A trip to Jim Thompson’s House had long been on my ‘to do’ list, but it was only on my last visit to Bangkok that I finally got round to it. I can be a cynical old so and so and I actually surprised myself at how much I enjoyed the whole afternoon.
For those readers that don’t know the story of Jim Thompson, he was the American expat who has been credited with reviving the Thai silk industry in the 1940’s. Thompson’s life story makes for a compelling read; architect, adventurer, entrepreneur, art collector, socialite and military intelligence officer with the O.S.S. (a forerunner of the C.I.A) before his mysterious and still unresolved disappearance on March 26th 1967 when out for a walk in Malaysia’s Cameron Highlands.
Thompson’s legacy remains very much in force with the world-renowned Thai silk industry of today indebted to the American’s foresight and hard work. His magnificent former home and grounds now form a museum, open daily from 09.00–17.00. Jim Thompson’s House is a testament to Thai tradition and craftsmanship and provides an oasis of calm and tranquillity in the midst of Bangkok’s hustle and bustle. Most of the buildings are over 200 years old and were dismantled from other locations in Thailand before being transported by barge, piece by piece, and lovingly reassembled on their present site.

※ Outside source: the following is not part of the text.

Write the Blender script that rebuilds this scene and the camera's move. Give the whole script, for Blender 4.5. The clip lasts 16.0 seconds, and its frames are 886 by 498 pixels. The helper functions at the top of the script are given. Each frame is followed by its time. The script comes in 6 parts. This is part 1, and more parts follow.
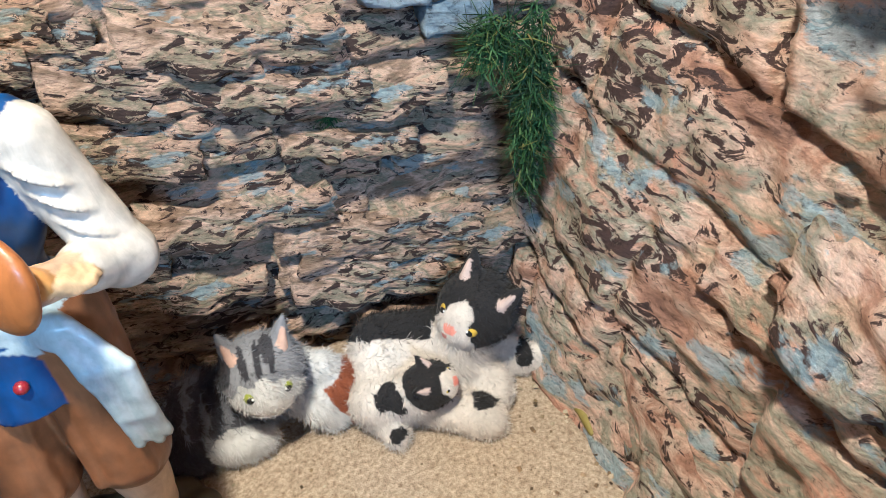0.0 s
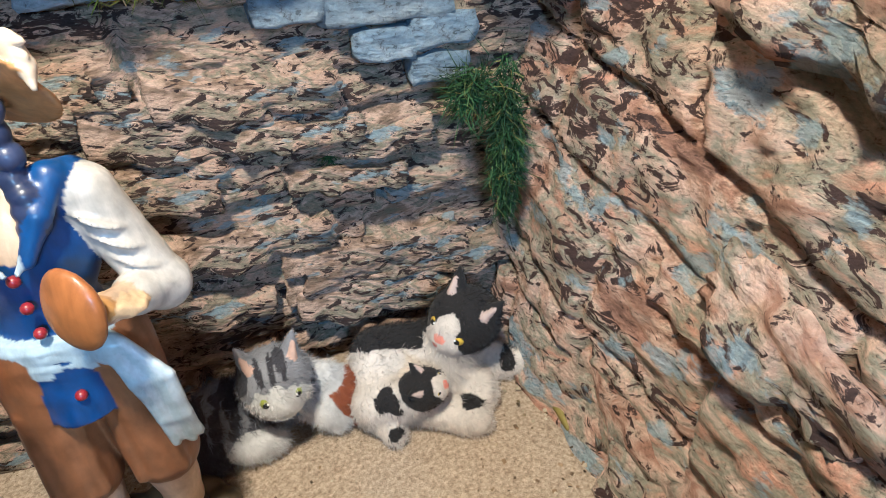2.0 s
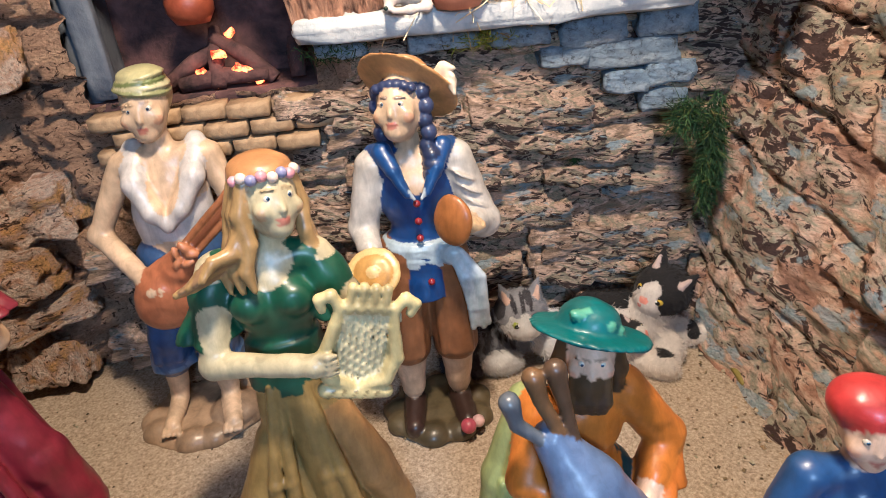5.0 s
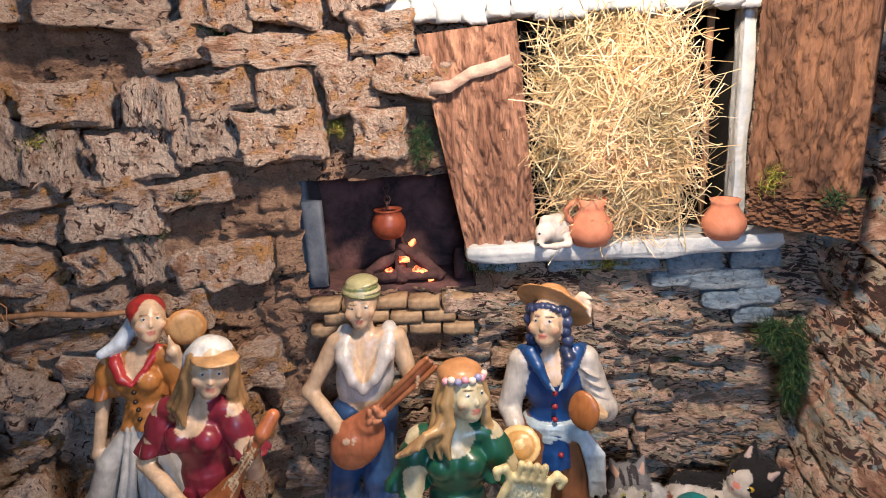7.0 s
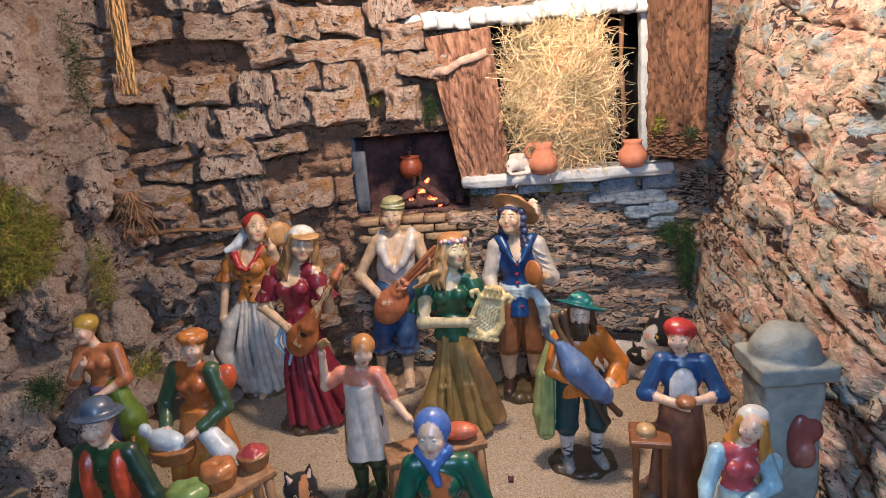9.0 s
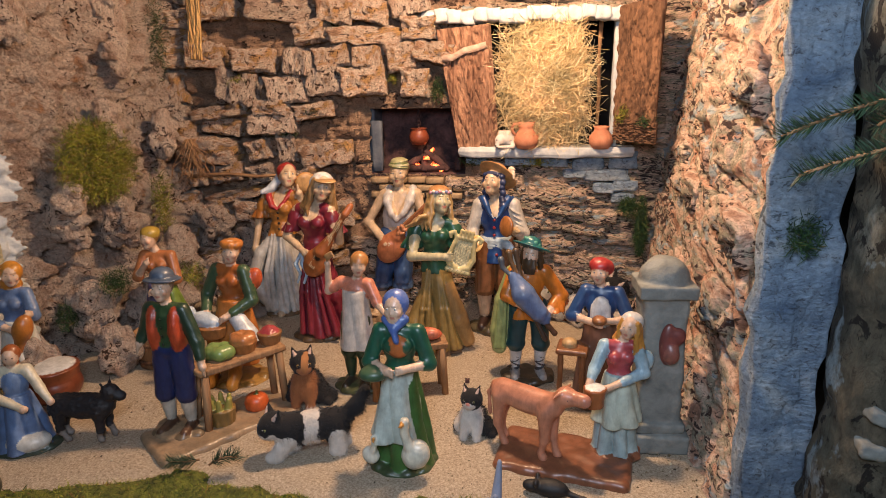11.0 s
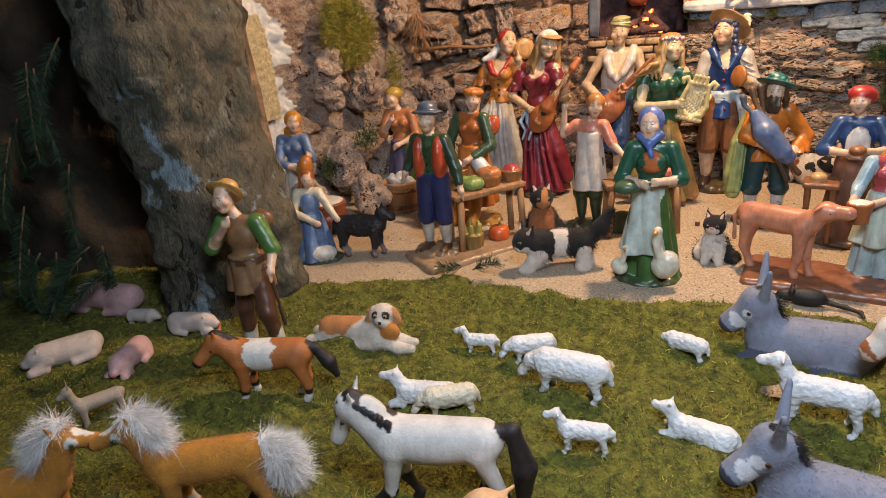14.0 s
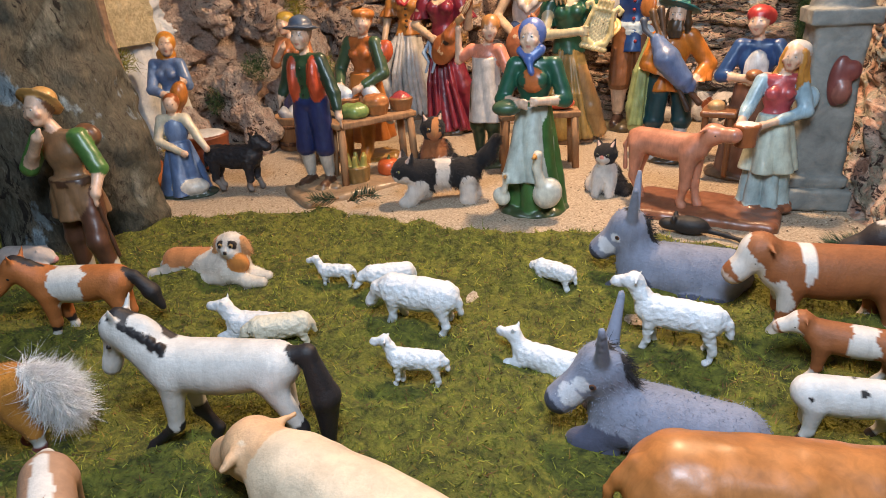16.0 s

The intimate nature of the buildings and the value of the artworks on display mean that unattended viewing is not allowed. For an entrance fee of 100 Baht, regular and frequent guided tours are available in a number of languages (including English, Thai, French and German). My one criticism is that the tours can seem a bit rushed. However, given the layout of the buildings it is not practical to have large groups of people lingering in any one spot at a time. On my particular tour the guide declared, ‘Please feel free to take your time and look around’ before in the next breath saying, ‘This way please to the next room.’ It was typically Thai in its contradiction, but the young guide was so charming that everybody just laughed and did exactly as she said!
Bags have to be deposited in attended lockers before the start of the tour. Cameras can be taken with you, but photographs are not permitted in the main buildings themselves. Pictures can be taken in the grounds and in some of the smaller buildings. There is a very pleasant (and comparatively expensive) coffee shop and restaurant within the grounds. Of course, no visit would be complete without a trip to the excellent store where the entire range bears the hallmark of Jim Thompson quality.
Opening Times – Daily 09.00 – 17.00
Entrance Fee – 100 Baht
Address – 6 Soi Kasemsan 2, Rama 1 Road, Bangkok (opposite National Stadium)
Website – www.jimthompsonhouse.com
Most hotels will be able to arrange transport via tuk-tuk or taxi-meter. Independent travel is just as easy and will certainly be cheaper. Take the Skytrain to National Stadium station and follow the exit signs marked for Jim Thompson’s House. There is a signpost at the top of the soi leading to the house. The house is a 5-minute walk from the Skytrain stop. Ignore (or just smile) at the almost inevitable and plausible individual who tells you, ‘Jim Thompson House closed today.’ It is just a ruse to try and get you to take the conveniently parked up tuk-tuk and embark on a ride around various tailor’s and jeweller’s shops for which the driver receives commission.